For years, Vanguard was the classic “no‑crypto” giant in traditional finance. This week, that changed in a big way. The firm has reversed its ban and will now let its brokerage clients trade crypto ETFs and mutual funds that hold assets like Bitcoin, Ethereum, XRP and Solana. (etf.com)


In simple terms: more than 50 million Vanguard customers, representing around $11 trillion in assets, just got direct access to regulated crypto ETFs on one of the most conservative platforms in the world. (benzinga.com)

What Exactly Did Vanguard Change?


Vanguard is now allowing third‑party funds that primarily hold cryptocurrencies to trade on its platform. That includes spot ETFs tied to $BTC, $ETH and $SOL, as well as XRP, as long as the funds are SEC‑regulated and meet Vanguard’s internal standards. (coin360.com)


But there are still guardrails:


  • No leveraged or inverse crypto ETFs

  • No meme‑coin products

  • Vanguard is not launching its own crypto funds; it’s just opening the door to outside issuers, similar to how it treats gold ETFs. (coinmarketcap.com)


The move comes after months of review and growing client pressure, plus the success of rival products like BlackRock’s Bitcoin ETF. (coinmarketcap.com)




Why This Matters for the Market


This shift lands while crypto is in a deep correction: has BTC dropped roughly a third from its October all‑time high, and volatility has scared many retail traders. (neuralarb.com)

So Vanguard changing its stance now, not at the top, sends a strong message:



  • It validates crypto ETFs as “normal” portfolio tools, not fringe bets.

  • Even tiny allocations from such a huge client base can mean billions in potential inflows over time. (coin360.com)

  • It reduces the career risk for other conservative advisors who still sit on the fence about recommending crypto exposure. (reuters.com)

For $BTC , ETH $SOL , it strengthens the case that large institutions see them as core infrastructure plays, not just speculative altcoins. (coin360.com)




How a Trader or Investor Can Think About It


You don’t need to be a Vanguard client to care. This kind of policy shift usually plays out over quarters, not days:


  • It widens the funnel of potential long‑term buyers in blue‑chip crypto.

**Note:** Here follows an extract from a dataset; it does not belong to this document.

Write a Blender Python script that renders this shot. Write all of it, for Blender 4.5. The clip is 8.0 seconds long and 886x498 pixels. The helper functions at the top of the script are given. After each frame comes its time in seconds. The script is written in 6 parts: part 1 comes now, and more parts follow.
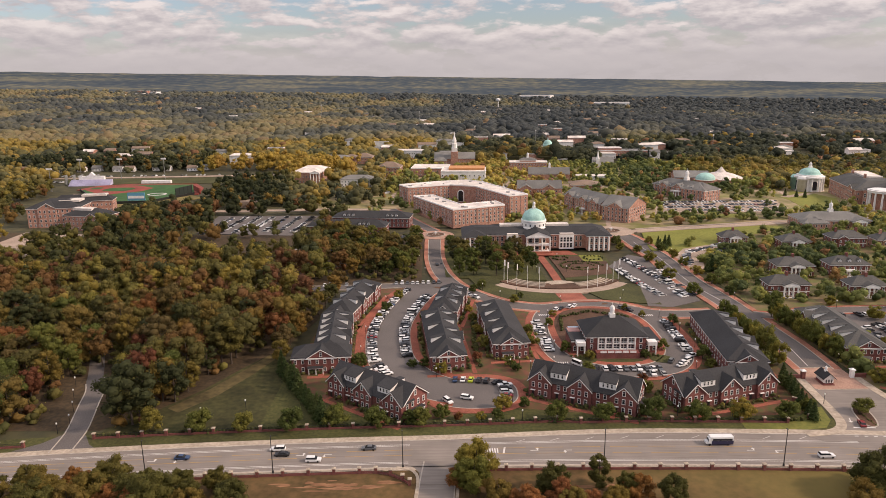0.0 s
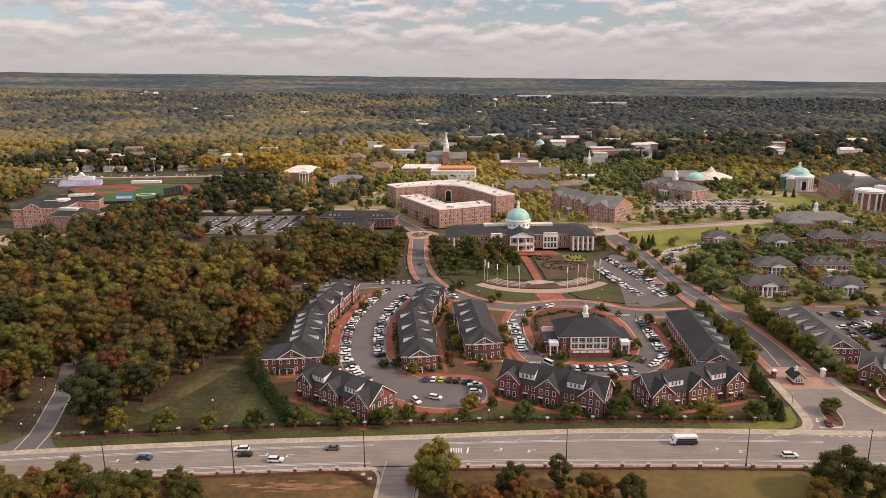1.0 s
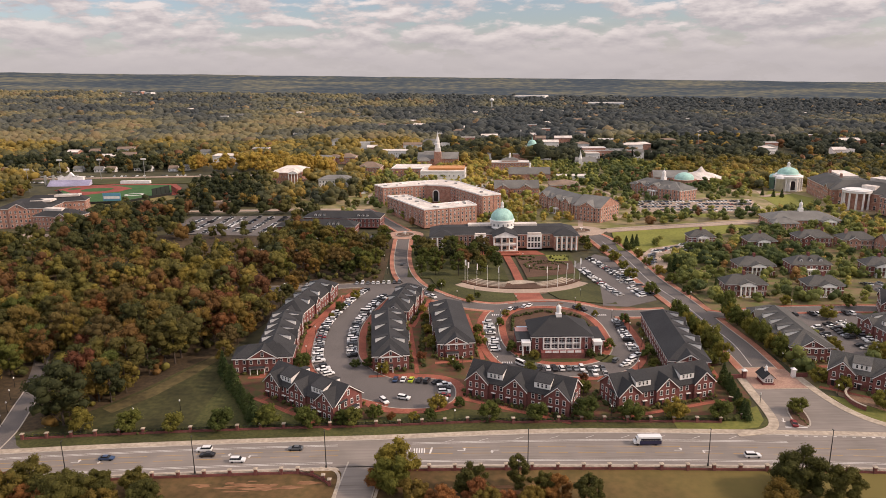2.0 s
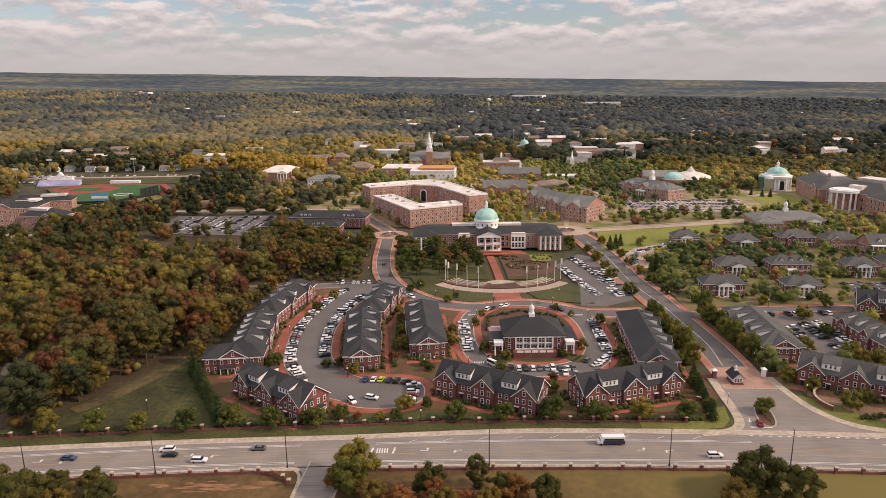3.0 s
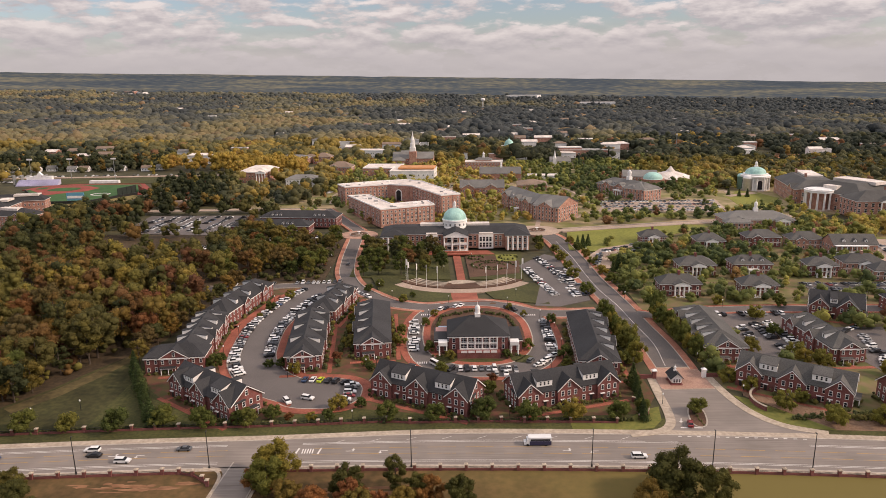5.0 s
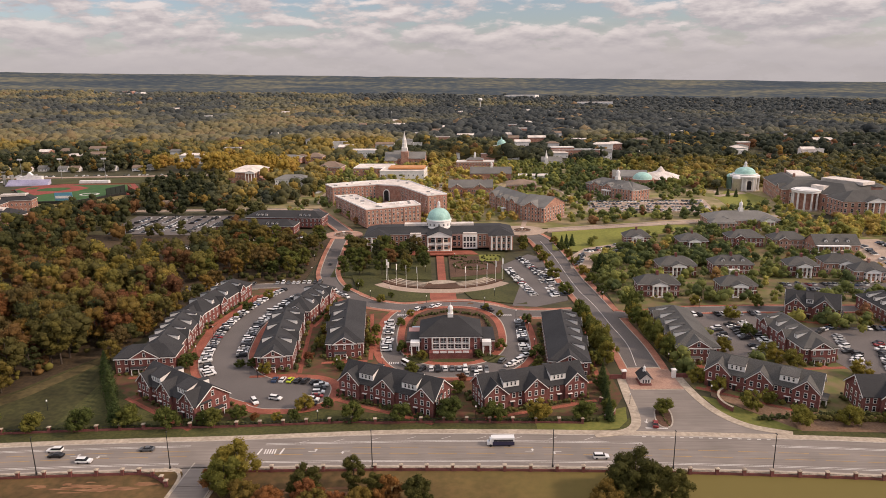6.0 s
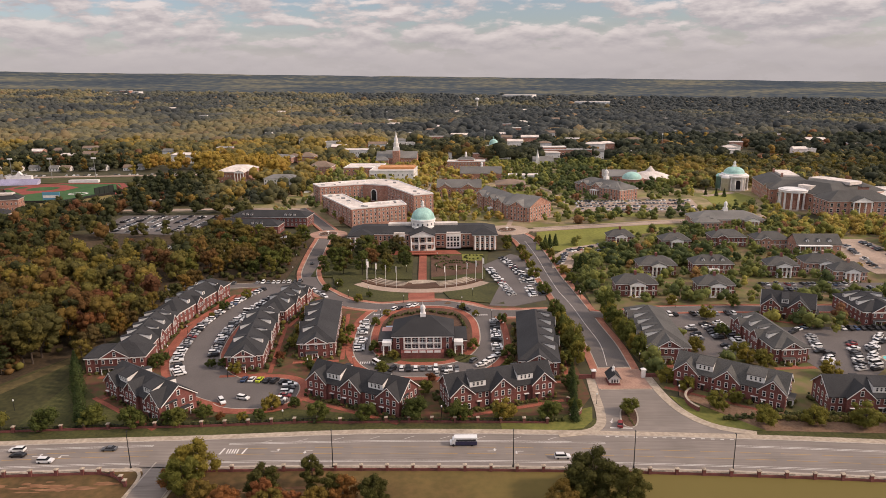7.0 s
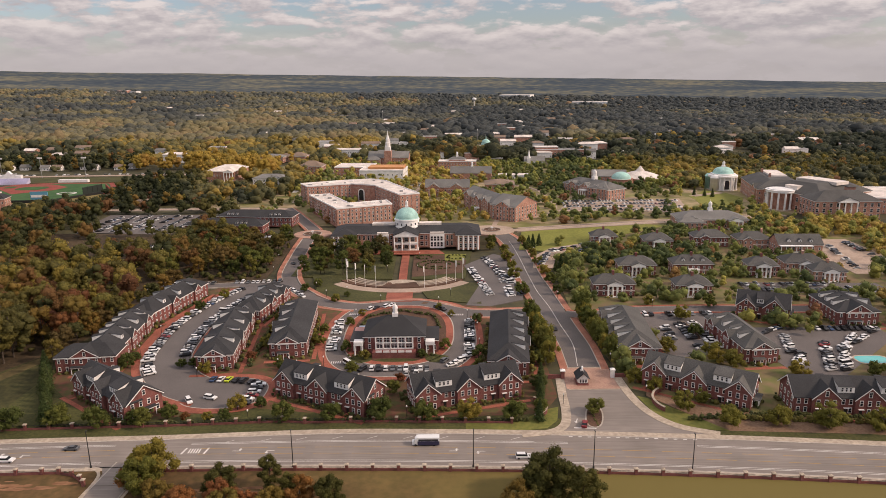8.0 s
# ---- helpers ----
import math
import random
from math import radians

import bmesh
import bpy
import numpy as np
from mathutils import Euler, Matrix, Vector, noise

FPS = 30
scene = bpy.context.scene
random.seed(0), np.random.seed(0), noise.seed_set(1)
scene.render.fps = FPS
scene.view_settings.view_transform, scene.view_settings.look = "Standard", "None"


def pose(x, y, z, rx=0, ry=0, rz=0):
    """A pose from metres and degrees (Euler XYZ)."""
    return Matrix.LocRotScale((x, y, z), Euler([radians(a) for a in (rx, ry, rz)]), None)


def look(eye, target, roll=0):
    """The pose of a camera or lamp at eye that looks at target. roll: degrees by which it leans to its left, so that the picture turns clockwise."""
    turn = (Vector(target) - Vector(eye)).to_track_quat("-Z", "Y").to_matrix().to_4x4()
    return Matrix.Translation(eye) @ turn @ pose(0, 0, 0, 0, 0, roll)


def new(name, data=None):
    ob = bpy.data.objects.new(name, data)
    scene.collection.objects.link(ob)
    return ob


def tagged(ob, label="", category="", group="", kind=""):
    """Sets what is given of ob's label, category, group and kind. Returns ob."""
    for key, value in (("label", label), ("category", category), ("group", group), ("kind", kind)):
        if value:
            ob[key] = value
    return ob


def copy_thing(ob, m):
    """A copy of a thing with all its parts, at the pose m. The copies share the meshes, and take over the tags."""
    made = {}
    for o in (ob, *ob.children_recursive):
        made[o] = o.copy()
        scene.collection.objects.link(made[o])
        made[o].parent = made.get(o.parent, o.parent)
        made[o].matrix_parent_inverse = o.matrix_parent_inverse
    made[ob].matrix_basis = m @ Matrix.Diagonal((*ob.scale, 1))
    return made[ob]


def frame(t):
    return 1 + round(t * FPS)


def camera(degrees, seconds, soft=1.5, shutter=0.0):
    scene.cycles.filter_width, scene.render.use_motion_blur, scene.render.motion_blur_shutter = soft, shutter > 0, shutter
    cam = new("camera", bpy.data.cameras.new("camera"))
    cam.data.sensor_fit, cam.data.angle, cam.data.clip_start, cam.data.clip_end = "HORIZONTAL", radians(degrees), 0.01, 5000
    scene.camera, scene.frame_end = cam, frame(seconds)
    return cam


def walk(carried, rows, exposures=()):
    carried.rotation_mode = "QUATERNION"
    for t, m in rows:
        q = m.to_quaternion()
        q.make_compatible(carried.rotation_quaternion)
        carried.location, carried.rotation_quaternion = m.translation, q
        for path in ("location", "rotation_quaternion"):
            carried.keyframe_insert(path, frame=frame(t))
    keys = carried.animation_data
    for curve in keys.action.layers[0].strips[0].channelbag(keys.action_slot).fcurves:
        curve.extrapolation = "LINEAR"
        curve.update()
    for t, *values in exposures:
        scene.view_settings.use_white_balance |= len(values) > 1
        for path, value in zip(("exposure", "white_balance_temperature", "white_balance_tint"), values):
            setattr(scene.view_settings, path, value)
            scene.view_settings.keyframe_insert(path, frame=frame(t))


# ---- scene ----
cam = camera(65.5, 8.0, soft=0.75)
METRES, EYE, TILT, LEAN, TURN = 94.0, 115.0, -13.96, 0.66, 0.0
ROWS = [
    (0.0, 0.0, 0.0, 0.0, 0.0, 0.0, -0.0),
    (0.5, 0.0614, 0.002, -0.0006, 0.0, 0.01, 0.02),
    (1.0, 0.1231, 0.0044, -0.0018, -0.0, 0.01, 0.03),
    (1.5, 0.1851, 0.0068, -0.0027, -0.01, 0.03, 0.06),
    (3.0, 0.3718, 0.0128, -0.0042, 0.0, 0.02, 0.06),
    (3.5, 0.4344, 0.0145, -0.0044, 0.02, 0.01, 0.06),
    (4.0, 0.497, 0.0165, -0.004, 0.01, 0.0, 0.06),
    (4.5, 0.5591, 0.0181, -0.0043, 0.01, 0.01, 0.06),
    (6.0, 0.7476, 0.022, -0.0036, 0.05, 0.01, 0.05),
    (6.5, 0.8101, 0.0234, -0.004, 0.05, -0.0, 0.04),
    (7.0, 0.8728, 0.0243, -0.0037, 0.05, -0.02, 0.03),
    (7.5, 0.9359, 0.0252, -0.004, 0.06, -0.03, 0.01),
    (8.0, 0.9996, 0.0264, -0.0041, 0.06, -0.03, -0.01),
]
walk(cam, [(t, pose(0, 0, EYE, TILT, LEAN, TURN) @ pose(METRES * x, METRES * y, METRES * z, 90 + pitch, roll, yaw)) for t, x, y, z, yaw, pitch, roll in ROWS],
     [(0.0, 0.22, 6560, 20), (4.0, 0.20, 6560, 20), (8.0, 0.08, 6560, 20)])

# ---- sky, sun ----
SUN_ELEVATION, SUN_AZIMUTH = radians(33), radians(102)
CLOUD_DARK, CLOUD_LIGHT = 3.7, 5.7
world = bpy.data.worlds.new("sky")
scene.world = world
world.use_nodes = True
wn, wl = world.node_tree.nodes, world.node_tree.links
wn.clear()
sky = wn.new("ShaderNodeTexSky")
sky.sky_type = "NISHITA"
sky.sun_disc = False
sky.sun_elevation, sky.sun_rotation = SUN_ELEVATION, SUN_AZIMUTH
sky.air_density, sky.dust_density, sky.altitude = 1.0, 1.5, 200
way = wn.new("ShaderNodeTexCoord")
split = wn.new("ShaderNodeSeparateXYZ")
wl.new(way.outputs["Generated"], split.inputs[0])


def wmath(op, a, b=None, clamp=False):
    n = wn.new("ShaderNodeMath")
    n.operation, n.use_clamp = op, clamp
    for i, s in enumerate((a, b)):
        if s is None:
            continue
        if isinstance(s, (int, float)):
            n.inputs[i].default_value = s
        else:
            wl.new(s, n.inputs[i])
    return n.outputs[0]


# broken cumulus: soft heaps twice as wide as high, denser and greyer towards the horizon
def puff(rise):
    stretch = wn.new("ShaderNodeMapping")
    stretch.inputs["Location"].default_value = (3.1, 1.7, rise)
    stretch.inputs["Scale"].default_value = (14, 14, 44)
    wl.new(way.outputs["Generated"], stretch.inputs["Vector"])
    n = wn.new("ShaderNodeTexNoise")
    n.inputs["Scale"].default_value, n.inputs["Detail"].default_value = 1.0, 6
    n.inputs["Roughness"].default_value = 0.56
    wl.new(stretch.outputs[0], n.inputs["Vector"])
    return n.outputs["Fac"]


here, above = puff(0.0), puff(0.36)
height = wmath("MAXIMUM", split.outputs[2], 0.0)
thick = wmath("ADD", here, wmath("MULTIPLY", wmath("SUBTRACT", 0.075, wmath("MINIMUM", height, 0.10)), 0.9))
cover = wn.new("ShaderNodeMapRange")
cover.inputs["From Min"].default_value, cover.inputs["From Max"].default_value = 0.42, 0.515
wl.new(thick, cover.inputs["Value"])
veil = wmath("SUBTRACT", 1.0, wmath("MULTIPLY", wmath("SUBTRACT", height, 0.026), 20.0), True)
clear = wmath("SUBTRACT", 1.0, wmath("MULTIPLY", veil, 0.9))
tone = wmath("ADD", 0.40, wmath("MULTIPLY", wmath("MULTIPLY", wmath("SUBTRACT", here, above), 4.2), clear), True)
cloud = wn.new("ShaderNodeValToRGB")
cloud.color_ramp.elements[0].position, cloud.color_ramp.elements[0].color = 0.1, (CLOUD_DARK, CLOUD_DARK * 0.965, CLOUD_DARK * 0.95, 1)
cloud.color_ramp.elements[1].position, cloud.color_ramp.elements[1].color = 0.95, (CLOUD_LIGHT, CLOUD_LIGHT * 0.95, CLOUD_LIGHT * 0.88, 1)
wl.new(tone, cloud.inputs["Fac"])
# cloud seen overhead is brighter than the same cloud low on the horizon
zenith = wn.new("ShaderNodeVectorMath")
zenith.operation = "SCALE"
wl.new(cloud.outputs[0], zenith.inputs[0])
wl.new(wmath("ADD", 1.0, wmath("MULTIPLY", height, 2.2)), zenith.inputs["Scale"])
both = wmath("MAXIMUM", cover.outputs[0], wmath("MULTIPLY", veil, 0.95), True)
mixed = wn.new("ShaderNodeMix")
mixed.data_type = "RGBA"
wl.new(both, mixed.inputs["Factor"])
wl.new(sky.outputs[0], mixed.inputs["A"])
wl.new(zenith.outputs[0], mixed.inputs["B"])
air = wn.new("ShaderNodeBackground")
air.inputs["Strength"].default_value = 0.1
wl.new(mixed.outputs["Result"], air.inputs["Color"])
wl.new(air.outputs[0], wn.new("ShaderNodeOutputWorld").inputs["Surface"])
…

  • It helps anchor the idea that a 1–3% allocation in diversified portfolios is becoming “normal” for risk‑tolerant investors, especially via ETFs. (reuters.com)

  • It tells you large asset managers are done trying to ignore crypto—they’d rather control how people access it.

Short term, prices can still drop hard. But structurally, this is one more brick in the wall of mainstream adoption.